Der kleine Doktor untersuchte Baby ziemlich lange. Er sagte nichts, wir starben fast vor Ungeduld. Endlich rief Julien:

»Nun, Herr Doktor? Was fehlt ihr?«

Der Doktor richtete sich auf und sagte:

»Ich weiß nicht recht, was ich sagen soll ... wir müssen's abwarten ... Ist das Kind schon geimpft?«

»Nein,« antwortete ich, »noch nicht. Es sind doch nicht am Ende die Pocken, Herr Doktor?«

Er sah uns unsicher an.

»Sie herrschen augenblicklich unter den Kindern ...«

»Um Gotteswillen, Herr Doktor! bewahren Sie Baby davor! Tun Sie etwas! Da sie noch nicht heraus sind ... Tun Sie etwas, um zu verhindern, daß sie ausbrechen!«

»Wir können im Augenblick gar nichts tun, gnädige Frau, wie gesagt. Ich komme morgen früh wieder, um festzustellen, ob es die Pocken sind.«

Wir waren so niedergeschlagen, daß wir ihn ohne ein weiteres Wort gehen ließen. Aber was war das für eine Nacht, du lieber Gott! Julien und ich saßen an Babys Bett, wir horchten auf ihren Atem, beobachteten ihren Puls, – zitterten, daß der schreckliche Ausschlag hervorbrechen könnte ... Gegen vier Uhr zweifelten wir nicht mehr. Rote Flecken zeigten sich auf dem kleinen Körper. Ob sich auch im Gesicht welche befanden, konnten wir nicht unterscheiden, es war dunkelrot, vom starken Blutandrang zum Kopfe.

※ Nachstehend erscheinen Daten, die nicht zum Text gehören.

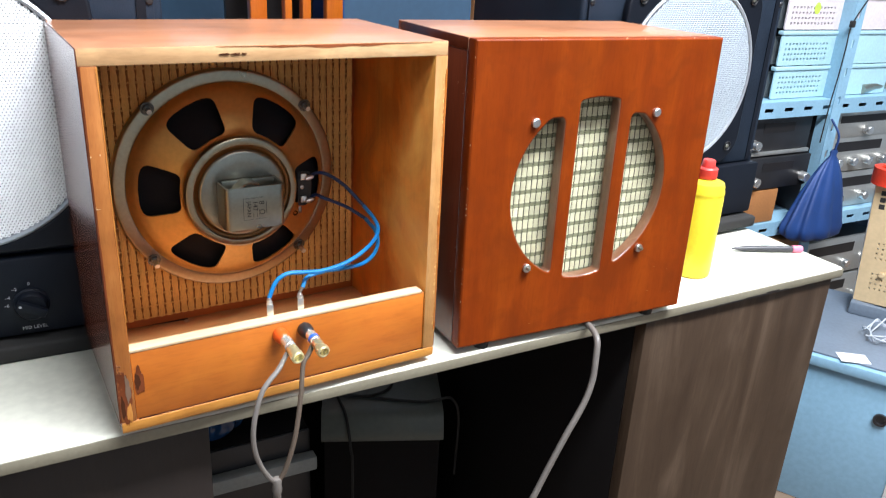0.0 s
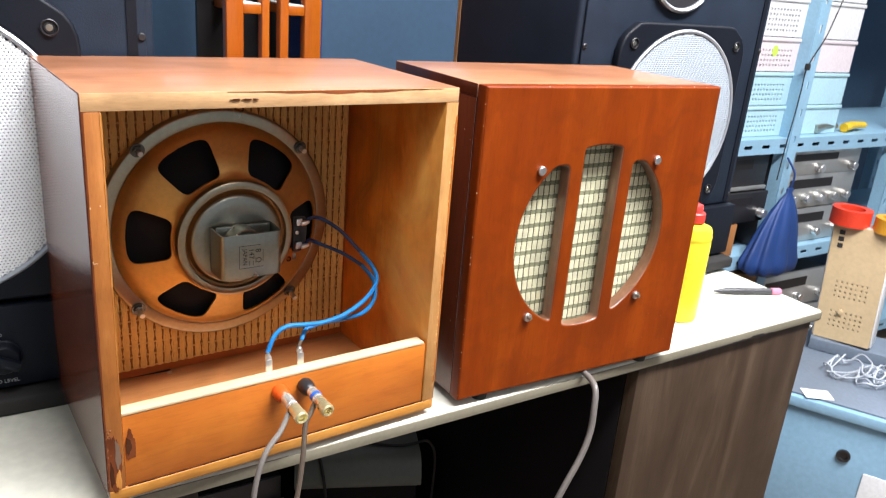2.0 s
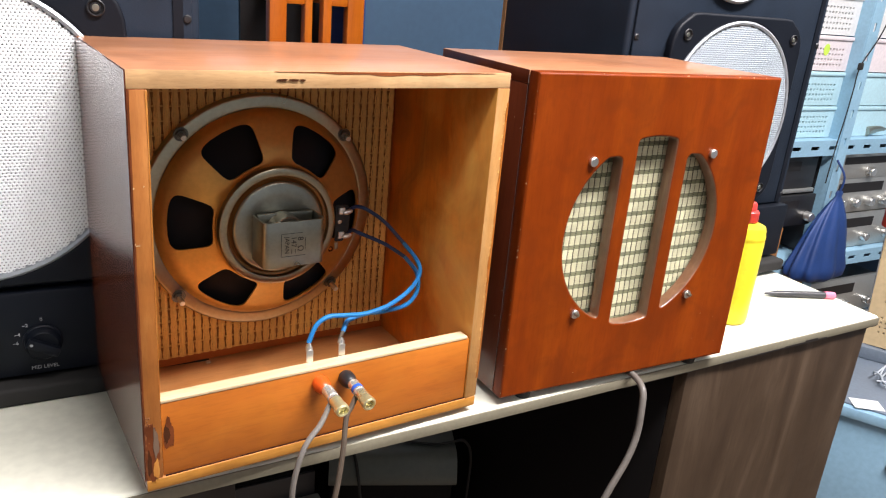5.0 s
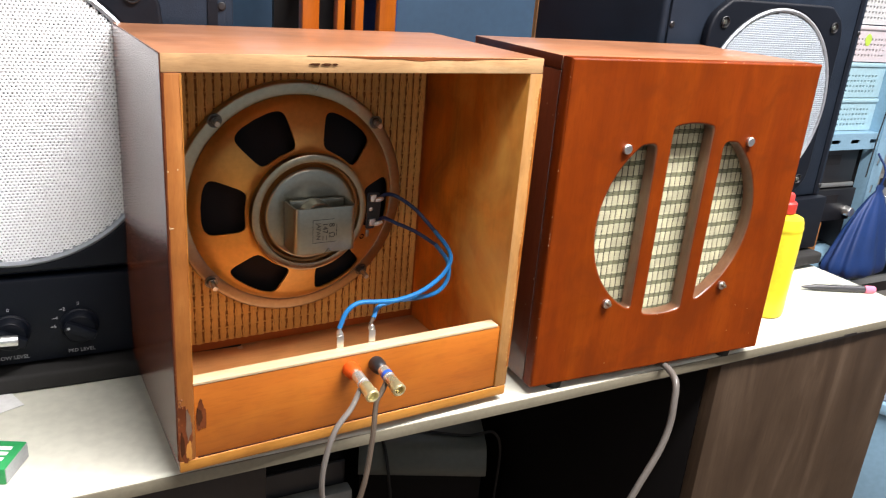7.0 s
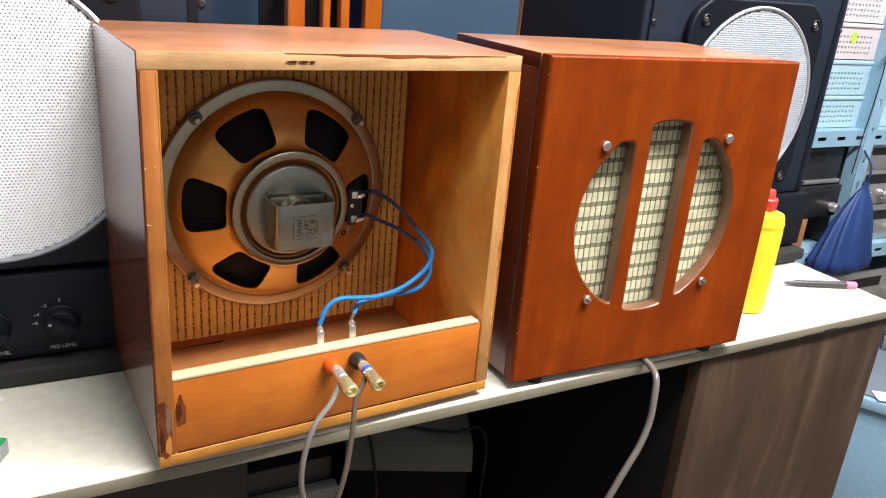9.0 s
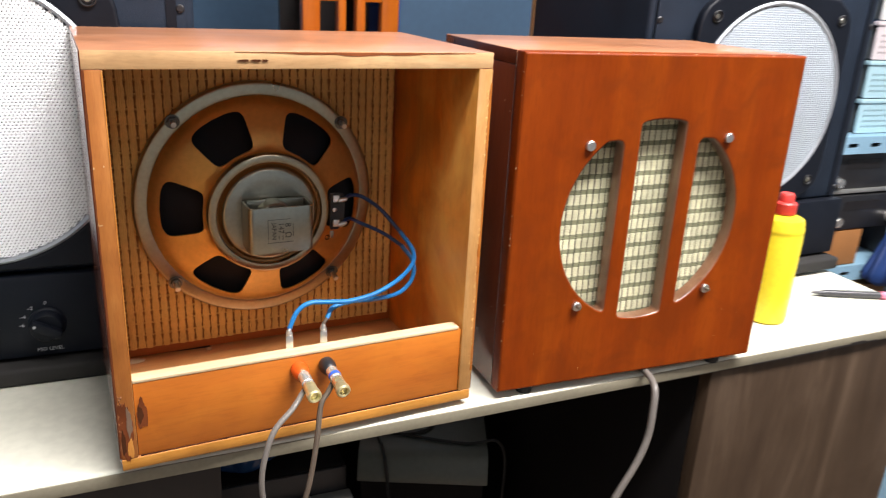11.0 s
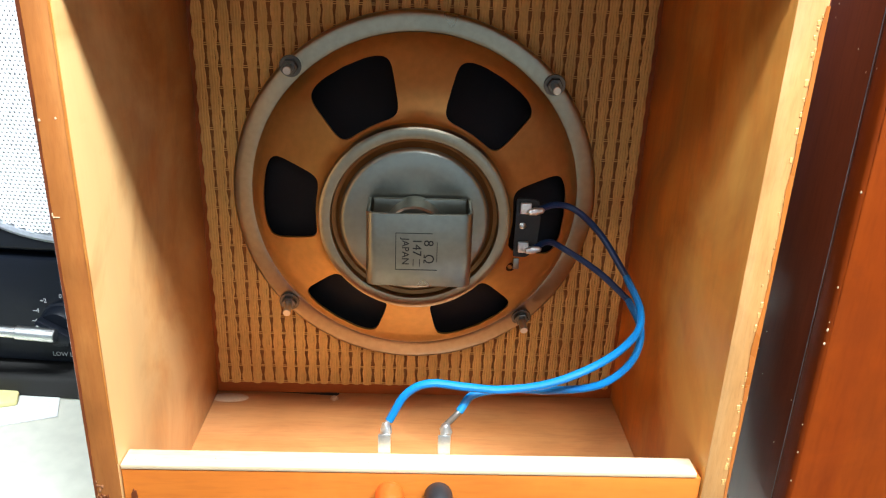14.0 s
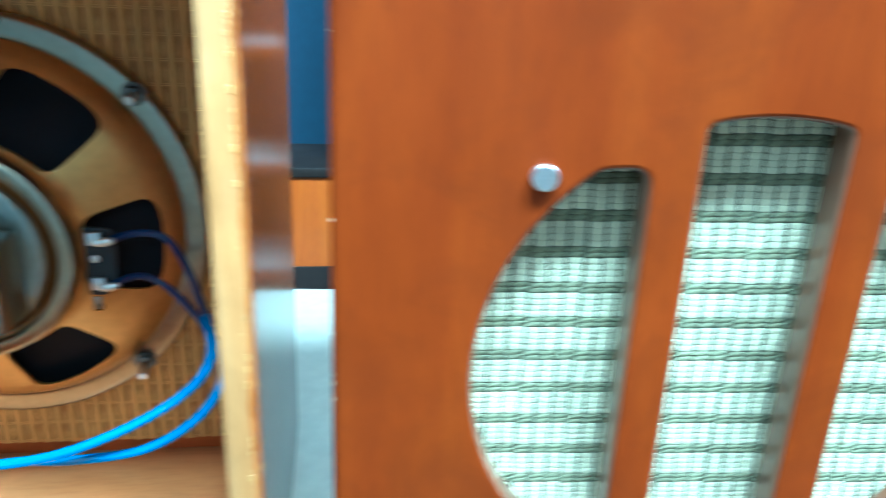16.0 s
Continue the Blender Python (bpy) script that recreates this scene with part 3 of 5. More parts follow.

Julien war ganz außer sich, er lief wieder nach einem Arzt. Ich blieb allein bei meiner lieben Kranken und klagte Gott an. Wollte er uns in unserem Kinde bestrafen, weil wir etwas getan hatten, was doch gut und ehrenhaft war, was den moralischen und religiösen Vorschriften entsprach: weil wir uns geheiratet hatten?

Eine ganze Stunde verfloß, bis Julien wiederkam. Vergeblich hatte er einen andern Arzt zu finden gesucht, er hatte sich entschließen müssen, wieder denselben Doktor zu rufen ...

Doktor Leroy untersuchte das Kind aufs neue.

»Nun, Herr Doktor?«

Herr Leroy hob sein gutmütiges, dickes Gesicht und lächelte.

»Gnädige Frau, die Pocken sind es ganz sicher nicht ... Wahrscheinlich nur Windpocken ... Vierzehn Tage recht vorsichtig sein, dann ist alles wieder gut.«

»So besteht ... keine ... Gefahr?« stammelte Julien ganz bleich.

»Nicht die geringste. Und Narben bleiben von den Windpocken auch keine zurück.«

Ich weiß nicht mehr recht, was dann geschah. Ich glaube, ich habe Julien geküßt, ich habe Baby geküßt, ich habe den kleinen schmerbäuchigen Doktor geküßt, – dann schwanden mir die Sinne.

Als ich wieder zu mir kam, war der Doktor fort. Julien stand neben mir und hielt meine Hand. Der erste Tagesschein brach durchs Fenster. Unsre Brautnacht war zu Ende.